Freddie Mac reported last Thursday that the 30 year fixed rate was now 4.96% breaking the previous record of 5.01% which was set the week prior. That was also the 11th straight weekly drop in the 30 year fixed rate, and that is well below the 5.69% which was what it was at a year ago.(Freddie

Mac)The average 15 year rate actually rose from 4.62% to 4.65% that is also the lowest that has been since 2003. The average on the 5 year ARMs also fell to 5.25% which is at it lowest since 2005 and at that point is was 5.24%. (Freddie Mac)What does all this mean to an investor? Well on the surface this sounds great you would be able to buy an investment property for a record low interest rate and if you qualify you could make out pretty good especially since there are so many homes in foreclosure now.

The problem is for investors even if you qualify in my area they are not allowing investors to carry more then 3 mortgages at a time, I was talking to an investor who owns a home on my route, and I was also taking to a few realtors that I no. Another problem for investors is even if you are able to buy a home cheap flipping it is almost out of the question, there are just not enough qualified buyers out there right now and there are so many homes to choose from it would be hard for you to sell your property especially when they can pick a foreclosure for less then yours.
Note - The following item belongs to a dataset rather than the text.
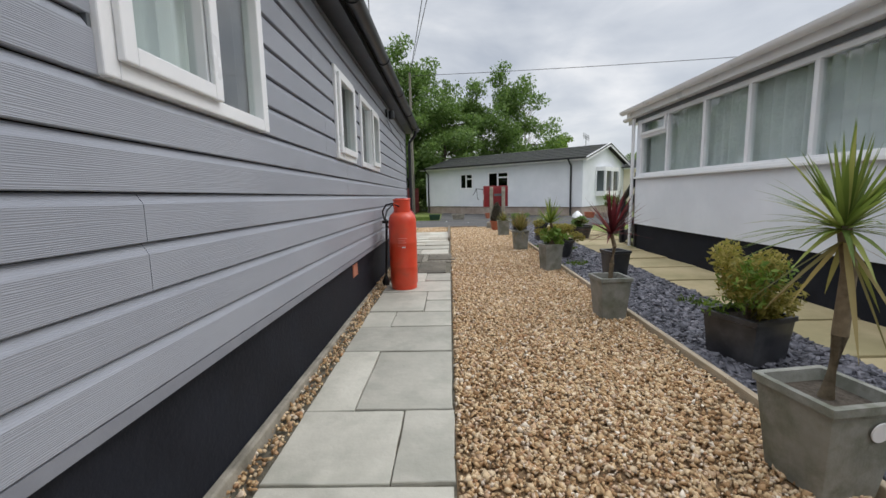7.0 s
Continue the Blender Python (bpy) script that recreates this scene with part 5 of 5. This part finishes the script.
for x, y, r, m, lab in ((-21.0, 0.66, 0.26, "dark_green", "green trough planter at the road edge"), (-21.06, 1.75, 0.3, "post_concrete", "grey stone trough at the road edge"), (-21.4, 3.23, 0.2, "terracotta", "terracotta pot at the road edge"), (-21.1, 4.35, 0.32, "post_concrete", "long stone trough at the road edge"),
                        (-20.4, 7.6, 0.2, "terracotta", "terracotta pot near the white home"), (-20.2, 8.3, 0.22, "stone_plinth", "brown pot near the white home"), (-20.1, 9.0, 0.24, "post_concrete", "stone pot near the white home"), (-20.0, 9.8, 0.22, "dark_green", "dark green pot near the white home")):
    t = thing("trough", lab, "planter", group="pots across the road", at=(x, y, 0.10), turn=90 + 5 * math.sin(x * 9))
    Shape().squares([(r * 0.8, 0.12, 0), (r, 0.16, 0.22), (r, 0.16, 0.25), (r - 0.03, 0.13, 0.25), (r - 0.04, 0.12, 0.19)]).ob("pot", m, t)
    Shape().squares([(r - 0.05, 0.11, 0.15), (r - 0.04, 0.12, 0.2)]).ob("compost", "soil_and_shade", t)
wstone = Shape().squares([(0.28, 0.2, 0), (0.25, 0.16, 0.12), (0.14, 0.10, 0.22), (0.04, 0.05, 0.29)], (-20.68, 7.15, 0.1), 0.3)
tagged(wstone.ob("white_boulder", "label_white", smooth=True), "white painted boulder at the corner of the verge", "stone")
for k in range(9):
    s = Shape().lathe([(0.16, 0), (0.18, 0.08), (0.08, 0.16)], 8, (-19.9 + 0.05 * k, 11.2 + 1.1 * k, 0.09))
    tagged(s.ob("white_stone", "label_white", smooth=True), "white painted kerb stone on the verge", "stone", group="white stones")
for x, y in ((-20.3, -0.2), (-19.2, 1.2), (-18.6, 2.1), (-19.4, -3.0)):
    s = Shape().squares([(0.05, 0.03, 0), (0.05, 0.03, 0.008)], (x, y, 0.118))
    tagged(s.ob("litter", "label_white"), "scrap of white paper lying on the road", "litter")
# parked car in the distance
car = thing("car", "silver parked car on the far road", "car", at=(-33.0, 26.3, 0.11), turn=62)
Shape().squares([(2.1, 0.8, 0.3), (2.15, 0.85, 0.55), (2.05, 0.82, 0.85), (1.5, 0.75, 0.95), (1.1, 0.66, 1.4), (0.9, 0.6, 1.45)], round_=0.25).ob("body", "car_paint", car, smooth=True)
Shape().squares([(1.42, 0.77, 0.97), (1.13, 0.69, 1.33)], round_=0.2).ob("glass", "planter_black", car)
for x in (-1.3, 1.3):
    for y in (-0.8, 0.8):
        Shape().rings([[(x + 0.31 * math.cos(a), y + d, 0.31 + 0.31 * math.sin(a)) for a in np.linspace(0, 2 * math.pi, 16, endpoint=False)] for d in (-0.1, 0.1)]).ob("wheel", "rubber", car)
# pale teal stand with a flower pot, against the end wall
ch = thing("plant_stand", "pale teal wooden plant stand with black feet", "stand", at=on(-12.63, -2.3))
Shape().box(0.0, 0.44, 0.0, 0.42, 0.05, 0.56).ob("body", "teal_pale", ch, bevel=0.01)
Shape().box(-0.02, 0.46, -0.02, 0.44, 0.561, 0.59).ob("top", "black_plastic", ch, bevel=0.008)
for x in (0.0, 0.38):
    for y in (0.0, 0.36):
        Shape().box(x - 0.015, x + 0.07, y - 0.01, y + 0.07, 0.0, 0.05).ob("foot", "black_plastic", ch, bevel=0.008)
yf = pot_round("flower_pot", "black pot of yellow flowers on the teal stand", (-12.50, -2.06, gz(-12.5) + 0.59), 0.13, 0.10, 0.16, "planter_black")
shrub(yf, (0, 0, 0.13), 0.14, 0.13, 260, 0.028, "leaf_light", 51)
fc = Shape().tube([(-12.70, -0.98, 0.10), (-12.60, -1.02, 0.13), (-12.40, -1.08, 0.28), (-12.24, -1.1, 0.55)], 0.022)
fc.tube([(-12.66, -1.35, 0.10), (-12.40, -1.36, 0.30), (-12.24, -1.36, 0.55)], 0.022).tube([(-12.24, -1.1, 0.55), (-12.24, -1.36, 0.55)], 0.022)
tagged(fc.ob("folding_stool", "black_plastic", smooth=True), "folded black metal stool leaning by the end wall", "stool")


# ---- cladding boards ----
def boards(parent, along, u0, u1, face, z0, n, pitch, holes, joints, material, out, seed, depth=0.022, flat=0.77):
    """Horizontal boards with a sloping top edge; each length between joints and openings is one object."""
    rng = random.Random(seed)
    for k in range(n):
        za = z0 + k * pitch
        cuts = [(u0, u1)]
        for a, b, c, d in holes:
            if c < za + pitch * 0.5 < d:
                cuts = [q for s, e in cuts for q in ((s, min(e, a)), (max(s, b), e)) if q[1] - q[0] > 0.02]
        pieces = []
        for s, e in cuts:
            js = sorted(j for j in joints(k) if s + 0.15 < j < e - 0.15)
            pts = [s, *js, e]
            pieces += [(a + 0.0015, b - 0.0015) for a, b in zip(pts, pts[1:])]
        for a, b in pieces:
            prof = [(-0.006, 0.003), (depth - 0.003, 0.003), (depth, 0.006), (depth + 0.0005, pitch * flat), (depth - 0.002, pitch * (flat + 0.03)), (0.003, pitch * 0.955), (0.0, pitch * 0.985), (-0.006, pitch * 0.998)]
            s = Shape()
            mid = (a + b) / 2
            if along == "x":
                s.rings([[(u - mid, out * p, q) for p, q in prof] for u in (a, b)])
            else:
                s.rings([[(out * p, u - mid, q) for p, q in prof] for u in (a, b)])
            o = s.ob("board", material, parent)
            o.location = (mid, face, za) if along == "x" else (face, mid, za)


GJ = {0: (-2.53, -7.6), 1: (-2.53, -7.6), 2: (-3.20, -8.48), 3: (-3.20, -8.48), 4: (-6.05, -10.62), 5: (-6.05, -10.62), 6: (-5.36, -10.0), 7: (-5.36, -10.0), 8: (-2.2, -9.0), 9: (-2.2, -9.0), 10: (-5.1, -10.8), 11: (-4.54, -9.7), 12: (-4.54, -9.7), 13: (-2.55, -7.9)}
Shape().box(HX0, HX1 - 0.02, WALL_Y - 0.012, WALL_Y + 0.02, 0.615, 0.662).ob("starter_board", "grey_trim", grey)
boards(grey, "x", HX0 + 0.052, HX1 - 0.102, WALL_Y, Z0, 13, PITCH, W_HOLES, lambda k: GJ.get(k, ()), "grey_cladding", 1, 3)
boards(grey, "y", -6.2, 0.282, HX1 - 0.018, 0.328, 15, PITCH, [], lambda k: (-2.0 - 0.4 * (k % 4),), "grey_cladding_end", 1, 4, 0.020)
boards(grey, "y", -6.2, 0.29, HX0, Z0, 13, PITCH, [], lambda k: (-2.0 - 0.4 * (k % 4),), "grey_cladding_end", -1, 4)
boards(cs, "y", -2.0, 3.36, CX + 0.01, 0.044, 14, 0.147, [(2.02, 2.40, 1.33, 1.98)], lambda k: (0.46, 1.707), "cream_cladding", -1, 6, 0.014, 0.86)


# ---- loose stones and grass ----
def bed_points(n, x0, x1, y0, y1, rng):
    x, y = rng.uniform(x0, x1, n), rng.uniform(y0, y1, n)
    z = np.interp(-x, (-0.9, 0.9, 3.6, 6.3, 10.35, 13.5, 15.3), (-0.09, -0.08, -0.02, 0.01, 0.055, 0.10, 0.108))
    return np.stack([x, y, z], 1)


OCT_V = np.array([(1, 0, 0), (-1, 0, 0), (0, 1, 0), (0, -1, 0), (0, 0, 1), (0, 0, -1)], dtype=float)
OCT_F = np.array([(0, 2, 4), (2, 1, 4), (1, 3, 4), (3, 0, 4), (2, 0, 5), (1, 2, 5), (3, 1, 5), (0, 3, 5)])
CUBE_V = np.array([(x, y, z) for x in (-1, 1) for y in (-1, 1) for z in (-1, 1)], dtype=float)
CUBE_F = np.array([(0, 1, 3, 2), (4, 6, 7, 5), (0, 4, 5, 1), (2, 3, 7, 6), (0, 2, 6, 4), (1, 5, 7, 3)])


def stones(name, label, areas, size, flat, bv, bf, material, seed, up, tilt, jit):
    rng = np.random.default_rng(seed)
    pts = np.concatenate([bed_points(int(d * abs(x1 - x0) * (y1 - y0)), x0, x1, y0, y1, rng) for x0, x1, y0, y1, d in areas])
    n = len(pts)
    s = size * rng.lognormal(0, 0.28, (n, 1)) * rng.uniform(0.7, 1.25, (n, 3))
    s[:, 2] *= flat
    pts[:, 2] += up + rng.uniform(-0.004, 0.015, n)
    v, f = scatter(bv, bf, pts, s, rand_rot(n, rng, tilt), jit, seed)
    o = new(name, raw_mesh(name, v, f, material))
    return tagged(o, label, "gravel", kind="stuff")


stones("gravel", "golden brown and cream angular gravel stones", [(-8, -1.22, 1.37, 3.16, 3300), (-16.3, -8, 1.37, 3.16, 2700), (-16.45, -14.88, -3.3, 1.27, 2700), (-8.42, -0.5, 0.285, 0.43, 1500), (-12.3, -8.42, 0.285, 0.39, 1300)],
       0.0145, 0.66, OCT_V, OCT_F, "gravel_stone", 5, 0.001, 1.0, 0.2)
stones("slate_chips", "plum grey slate chippings", [(-9, -0.3, 3.23, 4.35, 1500), (-16.3, -9, 3.23, 4.3, 1300), (-3.1, -0.3, 4.35, 5.15, 1300)],
       0.024, 0.28, CUBE_V * 0.8, CUBE_F, "slate_chip", 6, 0.006, 0.5, 0.18)


def blades(name, label, areas, h, material, seed, w=0.004, category="grass"):
    rng = np.random.default_rng(seed)
    pts = np.concatenate([bed_points(int(d * abs(x1 - x0) * abs(y1 - y0)), x0, x1, min(y0, y1), max(y0, y1), rng) for x0, x1, y0, y1, d in areas])
    n = len(pts)
    pts[:, 2] -= 0.035
    base = np.array([(-1, 0, 0), (1, 0, 0), (0.1, 0.35, 1.0)])
    s = np.stack([np.full(n, w), h * rng.uniform(0.4, 1.0, n), h * rng.uniform(0.6, 1.3, n)], 1)
    v, f = scatter(base, np.array([(0, 1, 2)]), pts, s, rand_rot(n, rng, 0.25), 0.0, seed)
    return tagged(new(name, raw_mesh(name, v, f, material)), label, category, kind="stuff")


blades("verge_grass", "longer green verge grass by the fence", [(-23.5, -20.9, -7, 0.6, 700)], 0.09, "grass_blade", 9, 0.006)
wr = np.random.default_rng(12)
for cx, cy in ((-3.0, 3.9), (-3.9, 3.7), (-2.3, 3.6), (-1.9, 4.2), (-4.1, 4.3), (-6.4, 4.1), (-8.9, 3.5), (-10.6, 3.9), (-2.8, 4.6), (-10.9, 3.35)):
    n = 140
    p = np.stack([wr.normal(cx, 0.09, n), wr.normal(cy, 0.07, n), np.full(n, gz(cx))], 1)
    v, f = scatter(np.array([(-1, 0, 0), (1, 0, 0), (0.6, 0.5, 0.6), (-0.4, 0.8, 0.8)]), np.array([(0, 1, 2, 3)]), p, np.stack([np.full(n, 0.012), np.full(n, 0.05), wr.uniform(0.03, 0.09, n)], 1), rand_rot(n, wr, 0.5), 0.2, int(100 - cx * 10))
    tagged(new("weed", raw_mesh("weed", v, f, "grass_blade")), "small green weed growing through slate chippings", "weed", group="weeds in the slate")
For an investor your only bet right now would be to find someone to rent it to, but with all of these people losing their jobs that may not be as easy as it seems. So I hope you are prepared to take a loss on that property for a little while. If you are then it may not be as bad as it appears, you would be able to buy the house cheap and you would get it at a lower interest rate.

More bad news for investors is even though the Federal Reserve is pumping all of this money into the banking system the banks are still not lending out any of it. The banks are required to carry a certain amount of money in reserve and with so many people defaulting on their mortgages the banks are not lending out money so they can cover themselves on the defaults.

This is a vicious cycle and there does not seem to be an end in sight. With more and more people losing their jobs you would figure that more people are going to fall behind on their mortgages which in turn are just going to tighten up the banks even more. So with this continued cycle it does not appear that investing in real estate right now would be the best bet unless you also have a lot of money in reserve so you can ride out this tough time. If you do you could definitely benefit from buying houses a little cheaper now in hopes the market will eventually correct itself and you would be sitting pretty.